Souvenez-vous de ce nom : Denis Karagodine de Tomsk, 34 ans. Si la Russie parvient un jour à se débarrasser véritablement de son héritage stalinien, ce ne sera pas grâce à ses dirigeants politiciens ou à ses intellectuels mais grâce à des citoyens-patriotes comme lui, à des héros solitaires qui se seront un jour promis de retrouver les meurtriers de leurs proches et auront tenu leur promesse.

Denis a réussi à faire ce que personne n’avait réussi jusqu’ici, ni à l’époque soviétique ni à l’époque actuelle.

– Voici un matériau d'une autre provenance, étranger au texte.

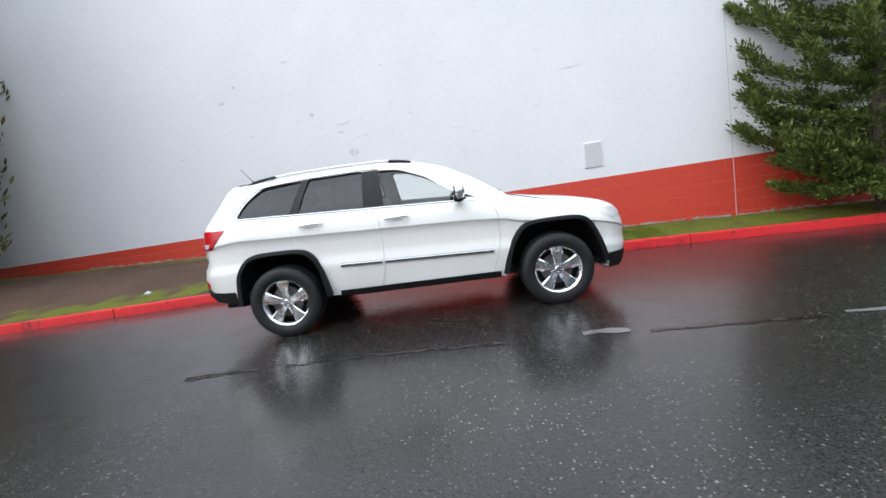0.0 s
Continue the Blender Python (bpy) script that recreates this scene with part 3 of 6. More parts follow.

Il a mené sa propre enquête pendant 4 ans et a identifié les noms de tous ceux qui ont monté les fausses accusations et ont participé à l’arrestation et à l’exécution des soi-disant protagonistes de « l’affaire de Harbin », notamment son arrière-grand-père, un paysan, Stepan Ivanovitch Karagodine. Sa liste compte plus de 20 personnes, à commencer par les initiateurs de « La Grande Terreur » au Kremlin et en allant jusqu’aux exécutants et même jusqu’à ceux que Denis Karagodine appelle « les complices », comme par exemple les chauffeurs des « corbeaux noirs » [1].

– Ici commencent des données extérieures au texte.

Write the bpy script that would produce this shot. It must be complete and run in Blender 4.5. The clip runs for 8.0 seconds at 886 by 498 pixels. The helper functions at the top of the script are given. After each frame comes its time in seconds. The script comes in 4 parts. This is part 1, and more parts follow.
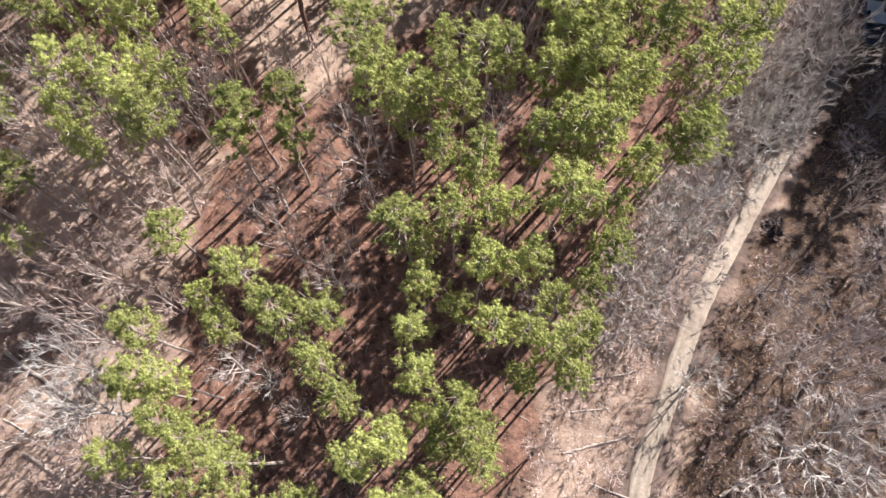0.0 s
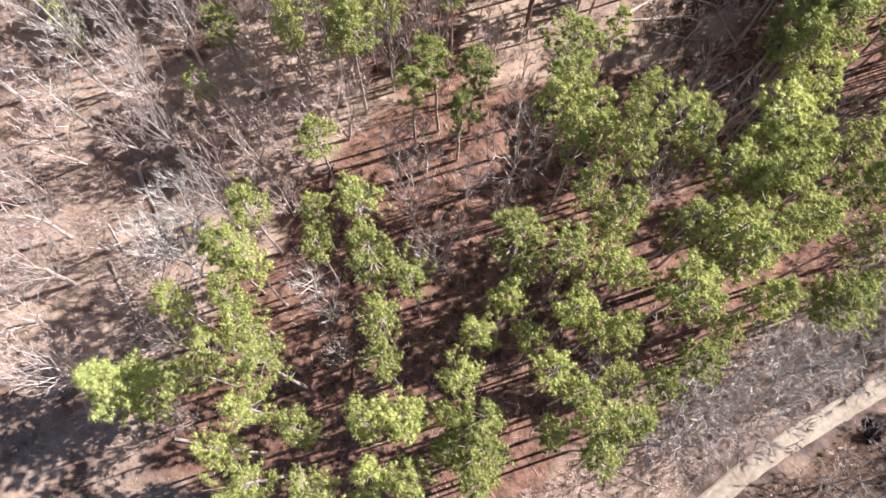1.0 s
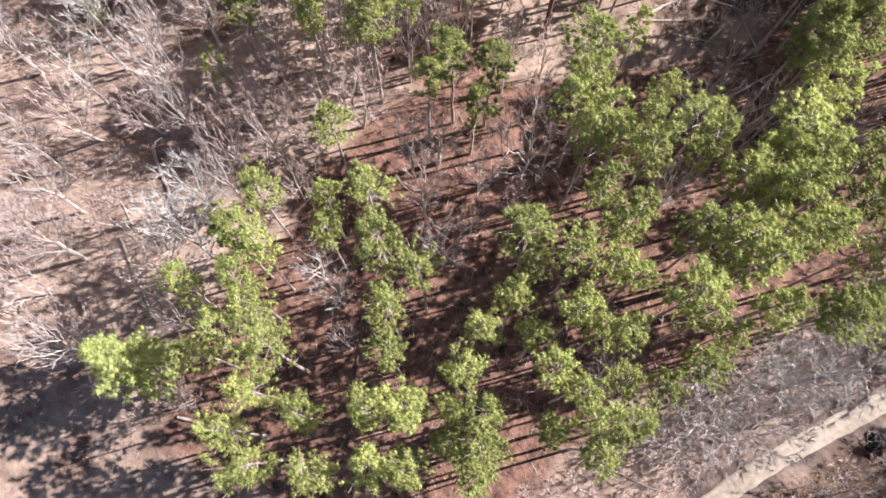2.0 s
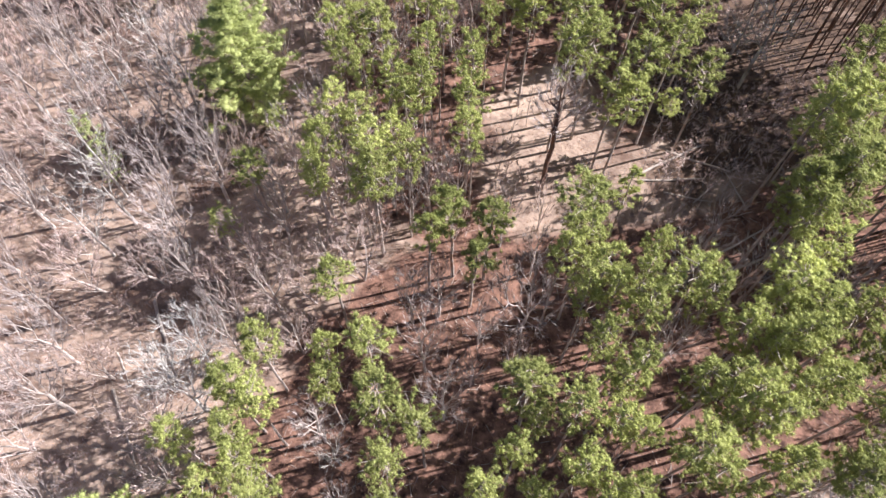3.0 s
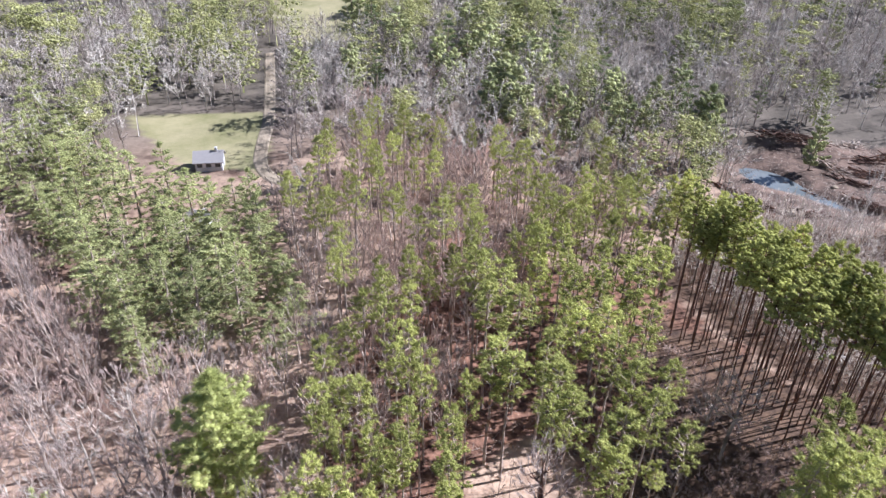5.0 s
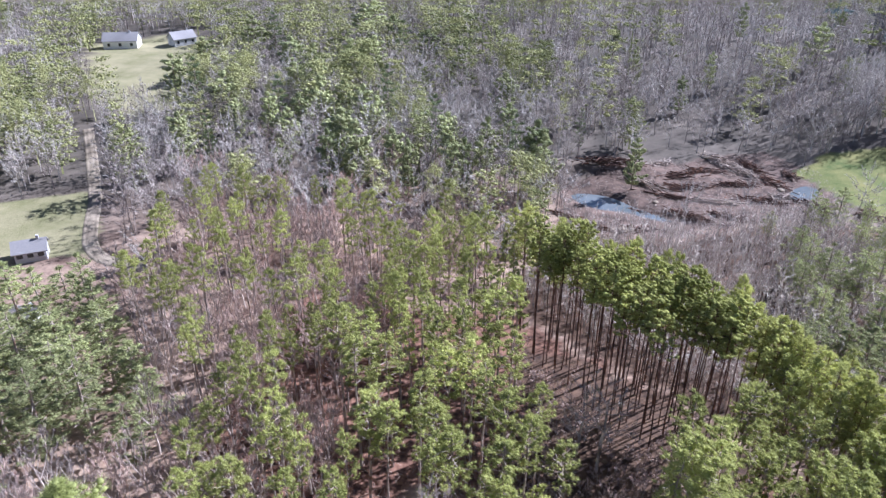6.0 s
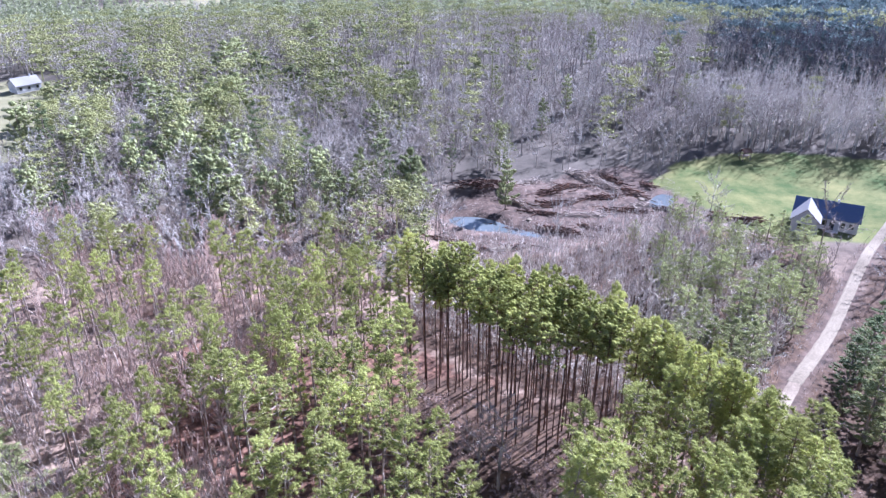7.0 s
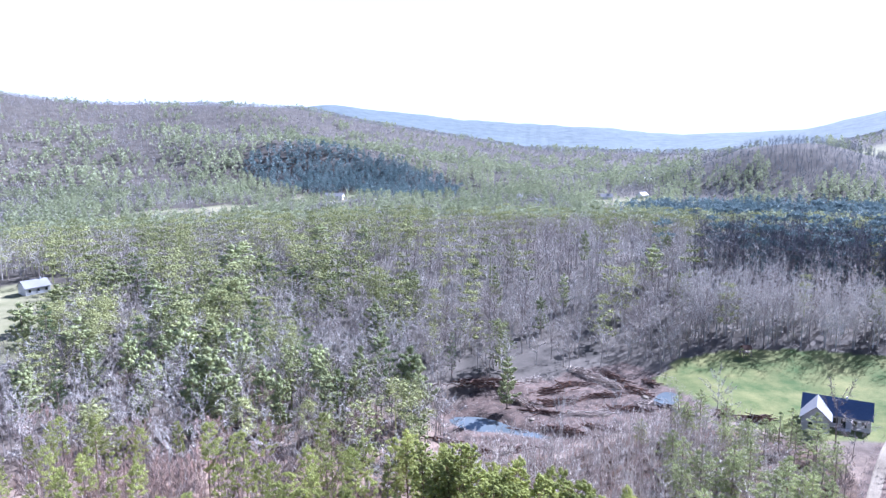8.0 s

Malgré toutes les difficultés rencontrées dans ses démarches auprès du FSB (ex-KGB), Denis a réussi à réunir une impressionante documentation et à obtenir surtout en novembre dernier la pièce principale du dossier – l’ordre du NKVD de Tomsk de fusiller 36 personnes dans la journée, dont son arrière grand-père. A présent, tous ces documents avec les noms et des photos sont disponibles en ligne sur le site ouvert par Denis Karagodine.

Au début, lorsqu’il s’est lancé dans cette entreprise, en 2012, personne ne croyait qu’il aboutirait dans ses recherches. A présent, personne ne croit au succès de la seconde partie de sa démarche : Denis entend obtenir l’ouverture d’un procès contre la vingtaine de protagonistes et contre Staline pour crime de masse avec préméditation. Il fait valoir que tous les éléments juridiques d’un tel procès, tous les documents, sont réunis.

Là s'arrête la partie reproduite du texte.